In Guatemala, Church Mourns Death of Five Members, Assesses Earthquake Damage
Worst temblor in 36 years
Inter-American Division news
The Seventh-day Adventist Church in Guatemala is mourning the loss of five of its members including a church elder after a 7.2 magnitude earthquake shook the western part of the country last week. The death toll now stands at 52, and more than 2,600 homes were destroyed. Church leaders reported that six churches were destroyed, 15 members lost their homes and more than 100 members’ homes suffered damage.
“This event has taken us by surprise and we are deeply saddened for the families who have lost their loved ones and some of our church leaders,” said Pastor Guenther Garcia, president of the church in Guatemala.
One eyewitness said that Juan Perez Lopez, head elder at the Tupox Adventist Church in Concepcion Chiquirichapa in the Quetzaltenango province, was with his dad Guillermo collecting sand by their truck on the side of a mountain when the Nov. 7 earthquake struck. The resulting landslide covered Juan and his dad. Perez’s brother Augusto, two other church members and a few others tried to dig them out when an aftershock hit, causing another landslide that killed all of them including the rescuers.
“Our church in Guatemala mourns their loss,” added Garcia. “These are signs of the soon coming of Christ and we say to the people in Guatemala not to lose their faith…the greatest joy will be when we can meet together as a united church in the kingdom of heaven.”
Abilio Cima, treasurer of the church in Guatemala visited the families days later and took part in the memorial service in the Tupox Adventist Church. He said the church families have not lost hope.
Kevin Perez, age 18, will have to be the provider and caretaker for his four younger siblings now that he has lost his father and grandfather. “We are not alone, we have a great Adventist Church family, so it’s like God is with us giving us support and consoling us,” Kevin said.
The challenges of the church in Guatemala in the midst of this disaster are overwhelming, said Garcia.
“There are thousands of families living in shelters, hundreds of homes destroyed and thousands of people affected. Added to this are the freezing temperatures and they need food, warmth and a roof over their heads.”
The Inter-American Division (IAD) has released emergency funds to help cover food and blankets for the affected Adventist families, said Garcia.
The National Commission for the Disaster Reduction (CONRED) has reported that more than 1.2 million people have been affected by the earthquake, over 12,000 homes destroyed or damaged, some 18,700 people have been evacuated, and more than 6,200 are staying in 64 shelters. Adventist rescue teams assisted in the initial evaluation of damages.
The Adventist Development and Relief Agency (ADRA) in Guatemala has already begun to distribute the needed provisions to some 560 families thanks to funds provided by ADRA International and ADRA Inter-America said Gustavo Menéndez, ADRA Guatemala director.

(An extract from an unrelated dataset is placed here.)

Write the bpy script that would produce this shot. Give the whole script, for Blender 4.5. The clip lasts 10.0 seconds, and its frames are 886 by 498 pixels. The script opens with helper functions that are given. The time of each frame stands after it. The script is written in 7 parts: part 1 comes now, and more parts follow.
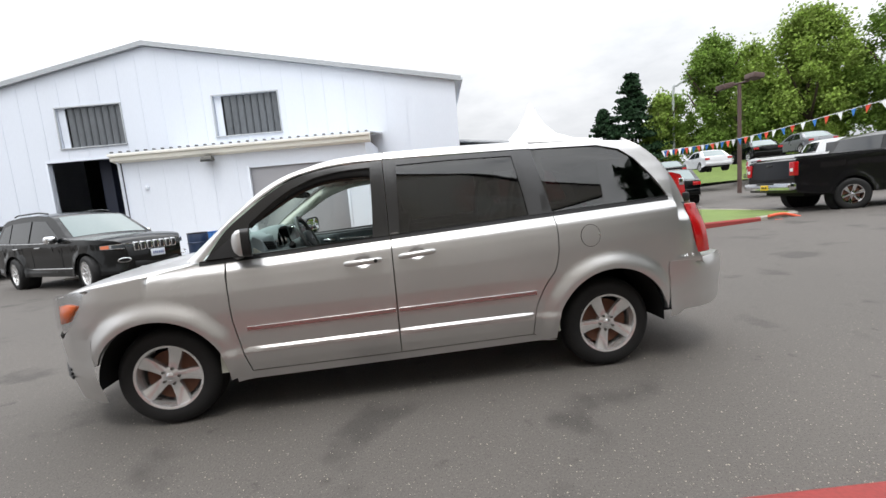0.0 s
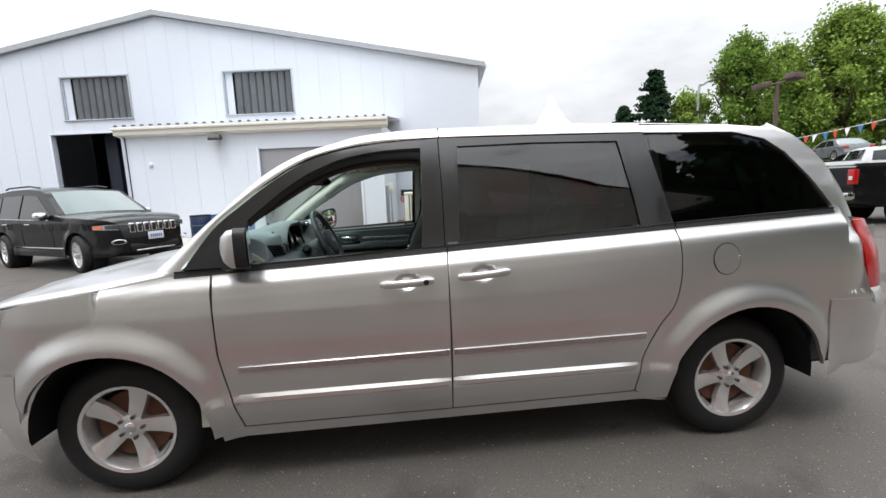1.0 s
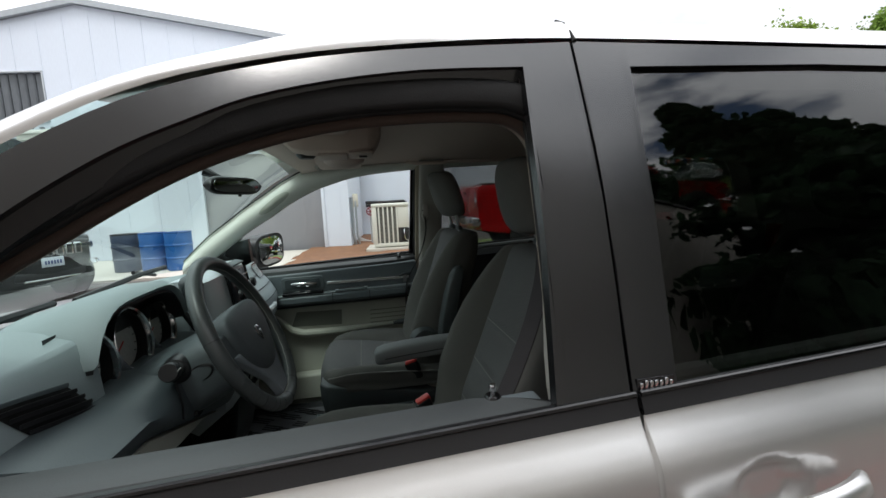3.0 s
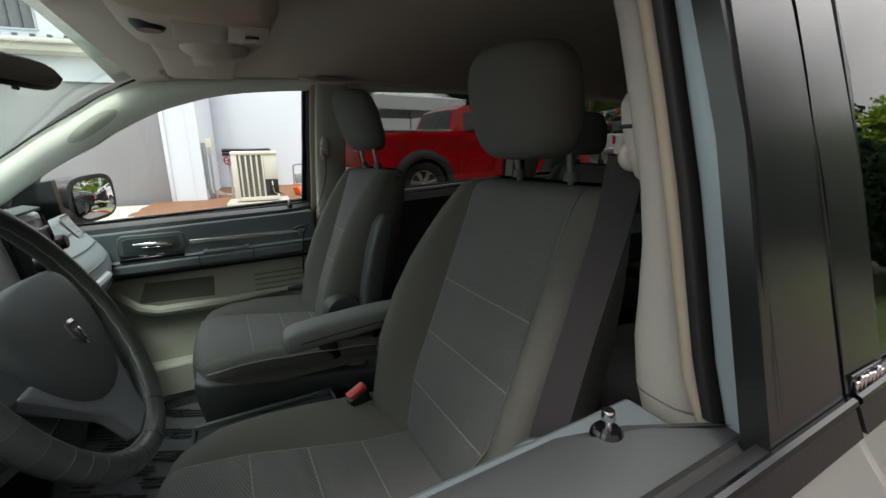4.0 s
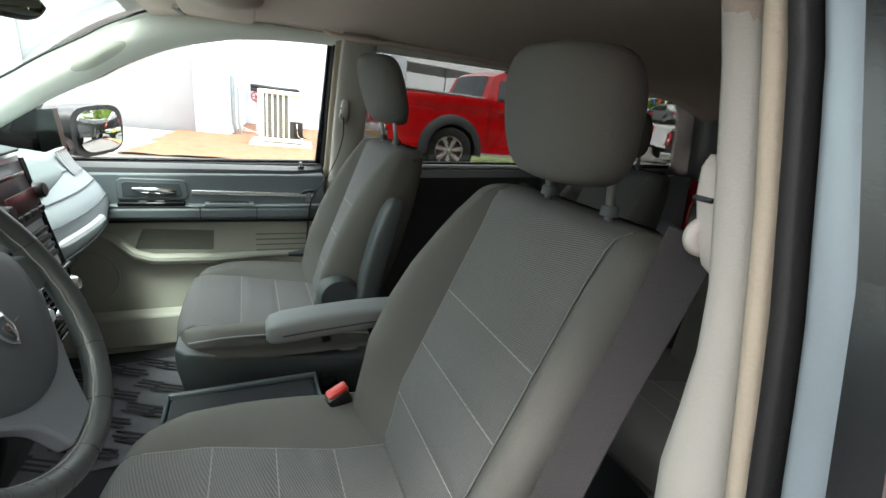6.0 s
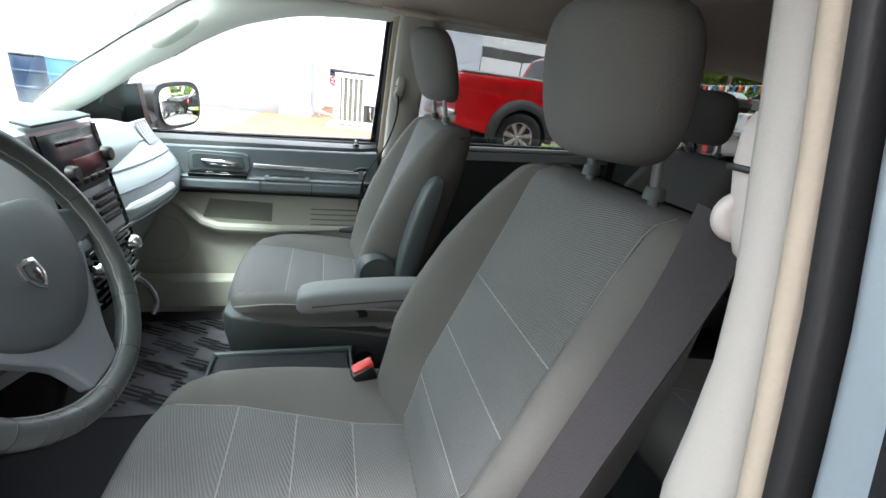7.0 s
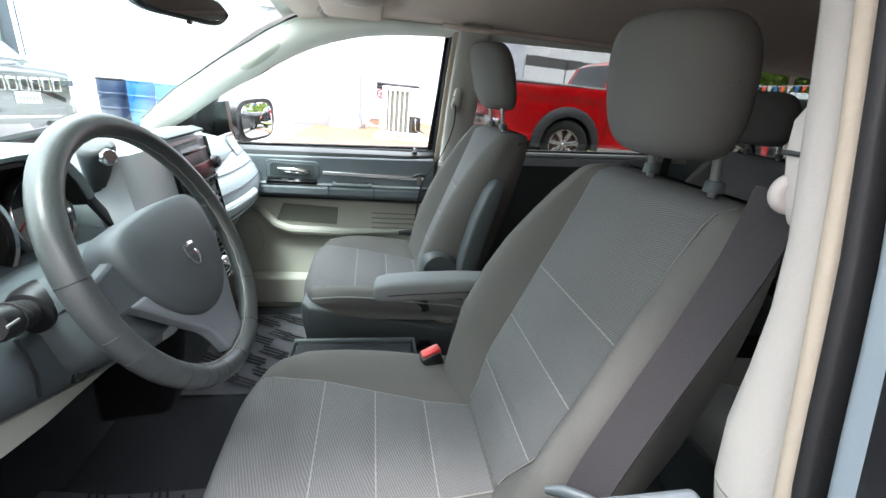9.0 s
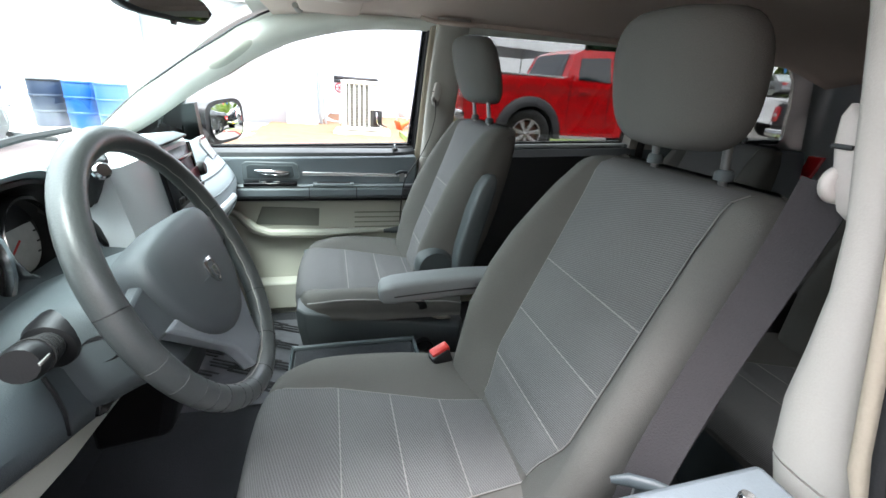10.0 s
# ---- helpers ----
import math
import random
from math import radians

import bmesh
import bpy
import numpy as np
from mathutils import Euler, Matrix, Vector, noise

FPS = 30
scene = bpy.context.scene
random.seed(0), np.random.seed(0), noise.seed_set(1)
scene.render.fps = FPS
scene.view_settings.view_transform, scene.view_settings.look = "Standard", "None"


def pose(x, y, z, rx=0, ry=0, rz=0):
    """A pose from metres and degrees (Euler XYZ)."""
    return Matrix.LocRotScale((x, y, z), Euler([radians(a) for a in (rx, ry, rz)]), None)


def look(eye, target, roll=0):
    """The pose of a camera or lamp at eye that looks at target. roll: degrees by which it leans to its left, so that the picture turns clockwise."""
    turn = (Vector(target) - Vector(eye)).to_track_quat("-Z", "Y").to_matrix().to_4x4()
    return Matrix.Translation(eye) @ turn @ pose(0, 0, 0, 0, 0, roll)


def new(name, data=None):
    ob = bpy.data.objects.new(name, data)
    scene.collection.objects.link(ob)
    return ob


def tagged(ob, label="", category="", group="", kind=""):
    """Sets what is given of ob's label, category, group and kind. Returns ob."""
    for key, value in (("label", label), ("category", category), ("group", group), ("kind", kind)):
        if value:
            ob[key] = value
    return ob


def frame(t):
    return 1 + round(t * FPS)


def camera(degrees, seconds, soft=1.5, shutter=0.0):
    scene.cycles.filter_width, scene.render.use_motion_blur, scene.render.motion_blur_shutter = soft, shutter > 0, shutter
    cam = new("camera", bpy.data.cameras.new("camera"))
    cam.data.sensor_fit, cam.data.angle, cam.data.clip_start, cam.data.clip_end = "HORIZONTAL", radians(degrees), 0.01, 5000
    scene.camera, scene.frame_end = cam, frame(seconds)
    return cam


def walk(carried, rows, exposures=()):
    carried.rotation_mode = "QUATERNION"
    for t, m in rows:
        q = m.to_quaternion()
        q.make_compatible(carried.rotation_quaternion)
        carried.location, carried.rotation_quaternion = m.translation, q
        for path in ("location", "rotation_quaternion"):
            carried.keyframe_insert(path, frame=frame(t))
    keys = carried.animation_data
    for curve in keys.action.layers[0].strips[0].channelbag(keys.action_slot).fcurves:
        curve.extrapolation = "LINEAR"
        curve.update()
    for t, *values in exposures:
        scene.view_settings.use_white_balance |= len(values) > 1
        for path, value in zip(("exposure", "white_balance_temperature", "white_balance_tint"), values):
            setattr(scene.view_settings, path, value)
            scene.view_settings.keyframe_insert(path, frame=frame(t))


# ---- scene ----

“We have been able to purchase food and blankets for the earthquake victims in ten communities in Quetzaltenango and San Marcos,” said Menéndez.
In addition, ADRA Guatemala and the Adventist Church launched a national campaign for collecting food items throughout some 900 Adventist temples across the country, added Menéndez. “More than 1,000 bags of food with rice, beans, cornmeal, oil, clothes, blankets and shoes will be delivered to the affected areas in the coming days,” he explained.
The Guatemalan National Guard has joined in the efforts and have delivered two truckloads of food supplies to ADRA and dozens of church member volunteers have begun to distribute, said Menendez.
The November 7 earthquake is the strongest to hit Guatemala since the 1976 earthquake, which killed over 24,000.